Required task: Take the lines from the beginning of the material through the line containing "fine=30, bump=0.6, spec=0.0)" and retype them exactly, leaving the pictures out.

Dataset section:
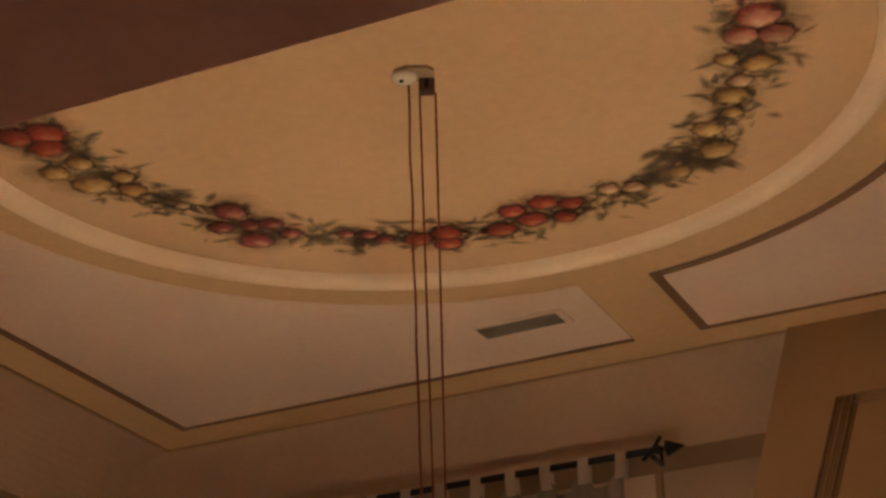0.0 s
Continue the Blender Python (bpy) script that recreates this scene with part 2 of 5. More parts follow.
M_BROWNROD = material("brown_wood", (0.085, 0.036, 0.023), 0.5, spread=0.2, scale=20, fine=60)
M_VENT = material("vent_metal", (0.24, 0.22, 0.18), 0.5, 0.2, spread=0.12, scale=10, fine=60)
M_BRASS = material("aged_brass", (0.62, 0.47, 0.22), 0.3, 0.8, spread=0.1, scale=20, fine=80)
M_LAWN = material("dusk_lawn", (0.042, 0.082, 0.036), 0.95, spread=0.38, scale=1.6, fine=14, bump=0.6, spec=0.0)
M_HEDGE = material("dusk_hedge", (0.072, 0.070, 0.086), 0.95, spread=0.4, scale=1.0, fine=8, bump=0.6, spec=0.0)
M_BARK = material("bark", (0.20, 0.17, 0.18), 0.95, spread=0.2, scale=6, fine=30, bump=0.6, spec=0.0)


def brushed(name, core, shade, glow, soft=0.40, cover=1.0, off=0.0):
    """Brushwork on plaster: a light core set off to one side, a darker rim, blurred edges and uneven cover."""
    m = bpy.data.materials.new(name)
    m.use_nodes = True
    n, l = m.node_tree.nodes, m.node_tree.links
    b = n["Principled BSDF"]
    b.inputs["Roughness"].default_value = 0.9
    b.inputs["Specular IOR Level"].default_value = 0.1
    tc, mp, ln, no, ad = (n.new("ShaderNodeTexCoord"), n.new("ShaderNodeMapping"), n.new("ShaderNodeVectorMath"), n.new("ShaderNodeTexNoise"), n.new("ShaderNodeMath"))
    mp.inputs["Location"].default_value = (-0.5, -0.5, 0)
    mp.inputs["Scale"].default_value = (1, 1, 0)
    ln.operation = "LENGTH"
    l.new(tc.outputs["Generated"], mp.inputs["Vector"])
    l.new(mp.outputs["Vector"], ln.inputs[0])
    no.inputs["Scale"].default_value, no.inputs["Detail"].default_value = 38, 4
    l.new(tc.outputs["Object"], no.inputs["Vector"])
    ad.operation = "MULTIPLY_ADD"
    ad.inputs[1].default_value = 0.30
    sub = n.new("ShaderNodeMath")
    sub.operation = "SUBTRACT"
    sub.inputs[1].default_value = 0.15
    l.new(no.outputs["Fac"], ad.inputs[0])
    l.new(ln.outputs["Value"], sub.inputs[0])
    l.new(sub.outputs[0], ad.inputs[2])
    mq, lq, aq = n.new("ShaderNodeMapping"), n.new("ShaderNodeVectorMath"), n.new("ShaderNodeMath")
    mq.inputs["Location"].default_value, mq.inputs["Scale"].default_value = (-0.5, -0.5 - off, 0), (1, 1, 0)
    lq.operation, aq.operation, aq.inputs[1].default_value = "LENGTH", "MULTIPLY_ADD", 0.45
    l.new(tc.outputs["Generated"], mq.inputs["Vector"])
    l.new(mq.outputs["Vector"], lq.inputs[0])
    l.new(no.outputs["Fac"], aq.inputs[0])
    l.new(lq.outputs["Value"], aq.inputs[2])
    cr = n.new("ShaderNodeValToRGB")
    cr.color_ramp.elements[0].position, cr.color_ramp.elements[0].color = 0.27, (*glow, 1)
    cr.color_ramp.elements[1].position, cr.color_ramp.elements[1].color = 0.66 + 0.45 * off, (*shade, 1)
    mid = cr.color_ramp.elements.new(0.46)
    mid.color = (*core, 1)
    l.new(aq.outputs[0], cr.inputs["Fac"])
    info, hsv, mr = n.new("ShaderNodeObjectInfo"), n.new("ShaderNodeHueSaturation"), n.new("ShaderNodeMapRange")
    mr.inputs["To Min"].default_value, mr.inputs["To Max"].default_value = 0.75, 1.2
    l.new(info.outputs["Random"], mr.inputs["Value"])
    l.new(mr.outputs[0], hsv.inputs["Value"])
    l.new(cr.outputs["Color"], hsv.inputs["Color"])
    l.new(hsv.outputs["Color"], b.inputs["Base Color"])
    fade = n.new("ShaderNodeMapRange")
    fade.inputs["From Min"].default_value, fade.inputs["From Max"].default_value = soft, 0.50
    fade.inputs["To Min"].default_value, fade.inputs["To Max"].default_value = cover, 0.0
    l.new(ad.outputs[0], fade.inputs["Value"])
    l.new(fade.outputs[0], b.inputs["Alpha"])
    return m


F_RED = brushed("painted_red_fruit", (0.34, 0.080, 0.052), (0.12, 0.026, 0.024), (0.50, 0.20, 0.11), soft=0.30, off=0.27)
F_HALF = brushed("painted_cut_pomegranate", (0.48, 0.25, 0.17), (0.17, 0.038, 0.036), (0.60, 0.44, 0.30), soft=0.30, off=0.27)
F_PLUM = brushed("painted_plum", (0.27, 0.085, 0.080), (0.085, 0.024, 0.028), (0.52, 0.28, 0.20), soft=0.30, off=0.27)
F_YELLOW = brushed("painted_yellow_fruit", (0.50, 0.34, 0.14), (0.15, 0.085, 0.045), (0.66, 0.50, 0.25), soft=0.30, off=0.27)
F_PALE = brushed("painted_pale_fruit", (0.54, 0.38, 0.24), (0.17, 0.085, 0.060), (0.66, 0.51, 0.34), soft=0.30, off=0.27)
F_DARK = brushed("painted_dark_foliage", (0.135, 0.098, 0.075), (0.18, 0.135, 0.090), (0.085, 0.058, 0.052), soft=0.08, cover=0.66)
F_UMBER = brushed("painted_umber_shadow", (0.165, 0.080, 0.055), (0.27, 0.165, 0.10), (0.12, 0.055, 0.042), soft=0.06, cover=0.72)
F_LEAF = brushed("painted_soft_leaf", (0.29, 0.265, 0.145), (0.40, 0.33, 0.18), (0.21, 0.205, 0.125), soft=0.04, cover=0.68)
F_SMUDGE = brushed("painted_shadow_wash", (0.29, 0.225, 0.125), (0.40, 0.30, 0.17), (0.21, 0.17, 0.10), soft=0.0, cover=0.55)


def sprig_paint(name, colour, cover):
    """Faded leaf paint that lets the plaster show through in patches."""
    m = material(name, colour, 0.9, spread=0.22, scale=22, fine=90, bump=0.0, objvar=0.25, spec=0.1)
    n, l = m.node_tree.nodes, m.node_tree.links
    tc, no, mr = n.new("ShaderNodeTexCoord"), n.new("ShaderNodeTexNoise"), n.new("ShaderNodeMapRange")
    no.inputs["Scale"].default_value, no.inputs["Detail"].default_value = 34, 3
    mr.inputs["From Min"].default_value, mr.inputs["From Max"].default_value = 0.30, 0.65
    mr.inputs["To Min"].default_value, mr.inputs["To Max"].default_value = 0.30 * cover, cover
    l.new(tc.outputs["Object"], no.inputs["Vector"])
    l.new(no.outputs["Fac"], mr.inputs["Value"])
    l.new(mr.outputs[0], n["Principled BSDF"].inputs["Alpha"])
    return m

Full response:
0.0 s
Continue the Blender Python (bpy) script that recreates this scene with part 2 of 5. More parts follow.
M_BROWNROD = material("brown_wood", (0.085, 0.036, 0.023), 0.5, spread=0.2, scale=20, fine=60)
M_VENT = material("vent_metal", (0.24, 0.22, 0.18), 0.5, 0.2, spread=0.12, scale=10, fine=60)
M_BRASS = material("aged_brass", (0.62, 0.47, 0.22), 0.3, 0.8, spread=0.1, scale=20, fine=80)
M_LAWN = material("dusk_lawn", (0.042, 0.082, 0.036), 0.95, spread=0.38, scale=1.6, fine=14, bump=0.6, spec=0.0)
M_HEDGE = material("dusk_hedge", (0.072, 0.070, 0.086), 0.95, spread=0.4, scale=1.0, fine=8, bump=0.6, spec=0.0)
M_BARK = material("bark", (0.20, 0.17, 0.18), 0.95, spread=0.2, scale=6, fine=30, bump=0.6, spec=0.0)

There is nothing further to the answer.